Video of the assault was posted to social media and shared by local news outlets. In the video, Whitehead is in the middle of his sermon when the assailants enter the room. He can be heard saying, "all right, all right," before putting his hands up and dropping to the floor.

A masked suspect is then seen approaching the pulpit, holding what appears to be a firearm behind his back. The suspect can be seen fleeing with the bishop's jewelry.

Whitehead indicated he believes he was targeted in an interview with local news station WCBS-TV.

"I said, 'All right, all right, all right,' pretty much stating that I'm not going to do anything because I know you're coming for me.
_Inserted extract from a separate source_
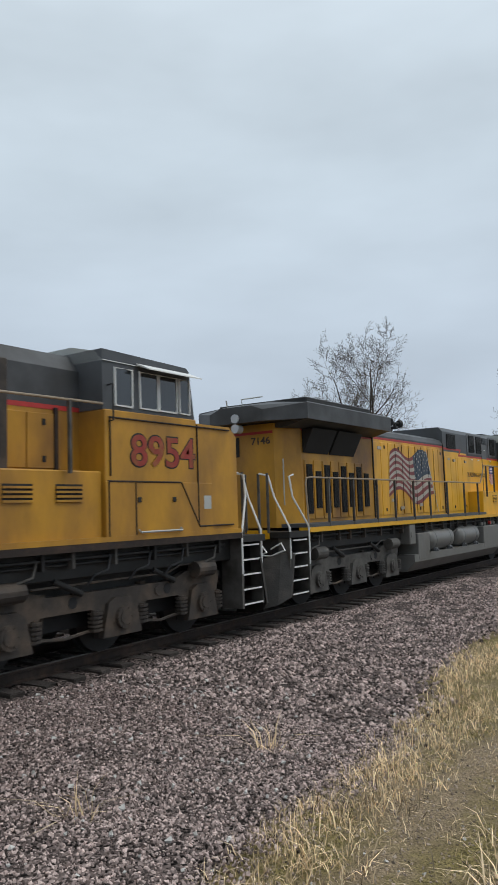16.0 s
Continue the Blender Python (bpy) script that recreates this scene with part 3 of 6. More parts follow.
def ladder_end(parent, u0, d, grille="lgrey"):
    """End steps, plow, coupler and handrails; d: the way in which the end points (-1 forwards)."""
    e = u0 + d * 0.78
    for s in (-1, 1):
        part("step_side", box(B(), s * 1.05, s * 1.5, u0 - 0.03, u0 + 0.03, 0.32, 1.62), "truck", parent)
        part("step_side", box(B(), s * 1.2, s * 1.46, u0 + d * 0.7, u0 + d * 0.74, 0.34, 1.55), "truck", parent)
        part("end_plate", box(B(), s * 0.3, s * 1.2, u0 + d * 0.68, u0 + d * 0.74, 0.95, 1.62), "black", parent)
        part("step_back", box(B(), s * 0.98, s * 1.02, u0, u0 + d * 0.75, 0.3, 1.62), "black", parent)
        for k in range(5):
            z = 0.36 + k * 0.27
            st = part("step_tread", box(B(), s * 1.02, s * 1.46, u0 + d * 0.05, u0 + d * (0.68 - k * 0.02), z, z + 0.035), "black", parent)
            part("step_edge", box(B(), s * 1.46, s * 1.475, u0 + d * 0.05, u0 + d * (0.68 - k * 0.02), z + 0.008, z + 0.036), "white", st, "white step edge")
        part("handrail", tube(B(), [(s * 1.5, u0, 0.95), (s * 1.5, u0, 1.7), (s * 1.5, u0 + d * 0.02, 1.75), (s * 1.35, u0 - d * 0.05 + d * 0.42, 2.35), (s * 1.3, u0 + d * 0.40, 2.78),
                                    (s * 1.28, u0 + d * 0.2, 2.82)], 0.021), "white", parent, "white handrail")
        part("handrail", tube(B(), [(s * 1.46, u0 + d * 0.70, 1.1), (s * 1.46, u0 + d * 0.70, 1.72), (s * 1.15, u0 + d * 0.76, 2.35), (s * 1.02, u0 + d * 0.77, 2.8), (s * 0.8, u0 + d * 0.78, 2.85)],
                               0.021), "white", parent, "white handrail")
        part("cut_lever", tube(B(), [(s * 0.5, e + d * 0.1, 1.2), (s * 1.1, e + d * 0.12, 1.16), (s * 1.45, e + d * 0.12, 1.28), (s * 1.35, e + d * 0.1, 1.42), (s * 1.1, e + d * 0.1, 1.3)], 0.017),
             "white", parent)
        bm = B()
        for x in (0.45, 0.78, 1.0):
            rod(bm, (s * x, e, 1.62), (s * x, e, 2.85), 0.03)
        part("end_post", bm, "truck", parent, "grey end railing posts")
    bm = B()
    box(bm, -1.5, 1.5, min(u0, e), max(u0, e), 1.52, 1.64)
    part("platform", bm, "black", parent)
    part("end_stripe", box(B(), -1.02, 1.02, e, e + d * 0.02, 1.5, 1.68), "sill", parent, "yellow stripe on the end sill")
    bm = B()
    ring = []
    for x, out, top, bot in ((-1.5, -0.08, 1.2, 0.34), (-1.3, 0.1, 1.22, 0.2), (-1.0, 0.27, 1.12, 0.12), (-0.45, 0.38, 0.66, 0.09), (0.0, 0.42, 0.6, 0.09), (0.45, 0.38, 0.66, 0.09), (1.0, 0.27, 1.12, 0.12), (1.3, 0.1, 1.22, 0.2), (1.5, -0.08, 1.2, 0.34)):
        ring.append([(x, e + d * (out - 0.12), top), (x, e + d * (out - 0.06), top), (x, e + d * (out + 0.12), bot), (x, e + d * (out + 0.06), bot)])
    loft(bm, ring)
    part("plow", bm, "plow", parent, "scuffed dark steel snow plow")
    for x in (-0.62, 0.62):
        part("plow_brace", prism(B(), [(e + d * 0.1, 1.3), (e + d * 0.2, 1.3), (e + d * 0.4, 0.3), (e + d * 0.34, 0.26)], "x", x - 0.04, x + 0.04), "black", parent)
    part("plow_edge", prism(B(), [(e + d * 0.46, 0.2), (e + d * 0.53, 0.2), (e + d * 0.555, 0.09), (e + d * 0.49, 0.09)], "x", -0.48, 0.48), "galv", parent, "worn bright plow edge")
    bm = B()
    box(bm, -0.3, 0.3, min(e, e + d * 0.1), max(e, e + d * 0.1), 0.7, 1.3, 0.03)
    box(bm, -0.16, 0.16, min(e, e + d * 0.42), max(e, e + d * 0.42), 0.78, 0.98, 0.04)
    box(bm, -0.2, 0.24, min(e + d * 0.26, e + d * 0.5), max(e + d * 0.26, e + d * 0.5), 0.7, 1.06, 0.06)
    part("coupler", bm, "black", parent, "dark knuckle coupler")
    for x in (-0.75, -0.55, 0.5, 0.66, 0.82):
        part("air_hose", tube(B(), [(x, e, 1.25), (x * 1.02, e + d * 0.2, 0.8), (x * 1.0, e + d * 0.26, 0.5), (x * 0.85, e + d * 0.3, 0.62)], 0.028), "plastic", parent, "black brake hose")
    return e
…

You're coming straight to me. I don't want my parishioners hurt. I've got women and children there," the bishop recounted.

"As I got down, one went to my wife and took all her jewelry and had the gun in front of my 8-month-old baby's face. Took off my bishop's ring, my wedding band, and took off my bishop's chain, and then I had chains underneath my robe and he started tapping my neck to see if anything else. So that means they knew. They watched and they knew that I have other jewelry," he said.

According to the bishop, there were about 100 congregants in the room who witnessed the robbery but cannot be seen on the livestream. They had dropped to the floor in silence while the suspects trained their firearms on church staff.

"They had guns on my deacon that was at the door," Whitehead said.

"My church is traumatized. The women and children are still crying. Babies are still crying," he said.

Police said that the suspects fled the scene in a white Mercedes. Whitehead told WCBS that the cops have the vehicle's license plate and that witnesses saw the men change clothes outside.

"These men, they need to turn themselves in," Whitehead said. "I forgive you and I'm praying for you, and I hope that God deliver you from the mindset of who you are at this time."

An NYPD investigation into the robbery is ongoing, and Whitehead told WCBS that Mayor Eric Adams and top law enforcement officials have pledged their support to identify and apprehend the suspects.

"No one in this city should be the victim of armed robbery, let alone our faith leaders and congregants worshiping in a house of God. The NYPD is investigating this crime and will work tirelessly to bring the criminals involved to justice," a spokesman for the mayor said in a statement.

The bishop criticized media coverage that referred to him as being "flashy" or calling him the "bling bling bishop" because of his expensive jewelry, saying headlines about his lifestyle made him a target for the robbers.

"It's not about me being flashy. It's about me purchasing what I want to purchase," he said in his Instagram video. "If I worked hard for it, I can purchase what I want to purchase."

Earlier this year, Whitehead received publicity after he helped turn in a suspect wanted in the fatal subway shooting of 48-year-old Daniel Enrequez, according to WCBS.

"I turned him in, but the media called me 'the bling bling bishop.' They had my Rolls-Royce car all over everywhere and I feel that that played a part in this," Whitehead said.

He suggested that clergy members should be permitted to carry firearms to protect their congregations from armed assailants.

"I think all pastors should be able to get permits for pistols," Whitehead said.

However, under a new law signed by Democratic Gov. Kathy Hochul, Whitehead and other members of the clergy are not permitted to carry firearms in "sensitive places," including houses of worship. The law was passed to circumvent a Supreme Court ruling that struck down a century-old New York law that placed unconstitutional requirements on concealed-carry permit applicants.

“We believe that gun laws like those have made New York State safer," Hochul said after signing the new law on July 1.